A change more serious can hardly be imagined in the relations of the Lord to His people, than would take place under the Christian dispensation, if, beginning by enabling believers to say, “We have a building of God, a house not made with hands, eternal in the heavens.” He ended by leaving them in utter doubt as to their future destiny; if, beginning by giving them a sense of His favor, clear as day, unspeakably joyful, He ended by leaving them to serve Him throughout life, without ever feeling conscious that He smiled upon them; if, beginning by holding communion with them, He ended by leaving them to doubt whether He was even reconciled.

It is trifling at once with a man’s common sense, and with his most sacred hopes and fears, to tell him that he is called with the same calling as the early believers, by the voice of the same Redeemer, under the same covenant of grace, and with the same promise of adoption; but that, while his brother, ages ago, had “peace with God,” and “joy unspeakable and full of glory,” knew himself to be a child and then an heir of God, and daily felt that heaven was his home, he is to proceed on his pilgrimage without any of these comforts, and learn at the end whether or not his soul is to perish. Who has given any man the right to assert that such a change has taken place in the relation of the adopting Father to His adopted children, affirming Him to have grown, in our age, too indifferent to soothe their hearts, and make them partakers of the joy which He spreads among the angels when He declares that the “lost is found”?

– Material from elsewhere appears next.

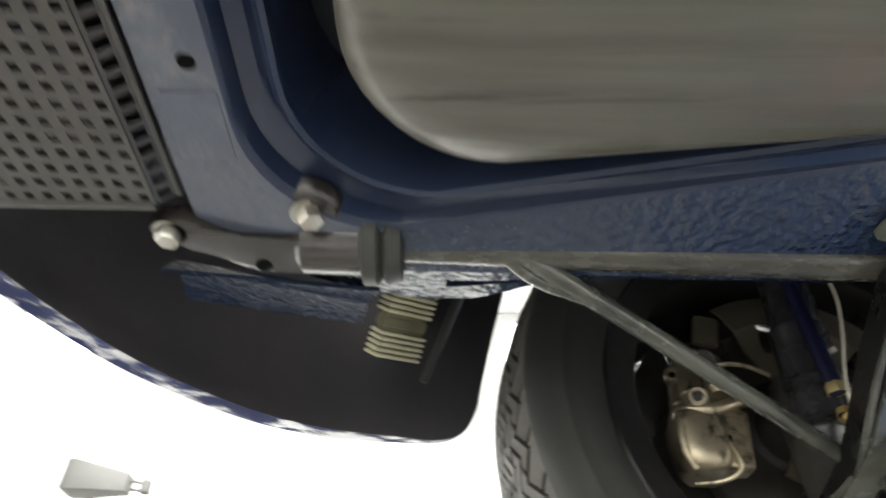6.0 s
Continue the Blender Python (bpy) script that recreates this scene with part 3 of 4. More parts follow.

The change which the supposition we are combating would require in the office, or, at least, in the operation, of the Spirit Himself, under the very dispensation of the Spirit, is sufficiently grave, one might imagine, to make the least careful pause, ere he assumed that it had taken place. The act wherein the Everlasting Father absolves a guilty being from his offenses, and recognizes him before the angels as an heir of His glory must ever be of deep importance in the government of God. Of old time, when that great act took place, heaven rejoiced; but the deed did not remain without effect upon earth.

The King had proclaimed a pardon, and that proclamation must have effect. The Comforter sped to the mourner’s heart. “Where the Spirit of the Lord is, there is liberty.” With the presence of the Comforter, the captive found “deliverance,” and he that was bound, an “opening of the prison”; and, tasting the liberty of the children of God, he sang, “O Lord, I will praise Thee: though Thou wast angry with me, Thine anger is turned away, and Thou comfortedst me.”

Are we, then, on the word of some men, without one intimation of Scripture to support them, to believe that the Spirit has so essentially changed His mode of dealing with a forgiven sinner, that now the decree of pardon promulgated above, and hailed by angels, receives no effect in the soul of him whom it absolves? that the Comforter abstains from comforting, leaving the ransomed captive still to mourn his captivity, without relieving him of his load or of his chain?

O Dove of Peace, ancient Comforter of the pilgrims who traveled this heavenward road before us, they say that Thy wing has grown weary with the lapse of time!

This is an excerpt from Tongue of Fire by William Arthur. By the time Tongue of Fire was first published in 1856, the once strong Methodist movement in Great Britain was slowly declining into a “form of religion without the power,” as John Wesley feared it would. Now an established denominational body, it bared more resemblance to the tired Church of England than the spirit-fired movement which defined the first Methodists.

Born in 1819, William Arthur was one of a rising generation Wesleyan leaders who saw that the Holy Spirit, who had so mightily breathed life into the movement, was being slowly omitted from Methodist preaching and practice. His Tongue of Fire or the True Power of Christianity is, in essence, a manifesto inviting Methodists to again recover their birthright as an Apostolic movement living in the fullness of the Holy Spirit.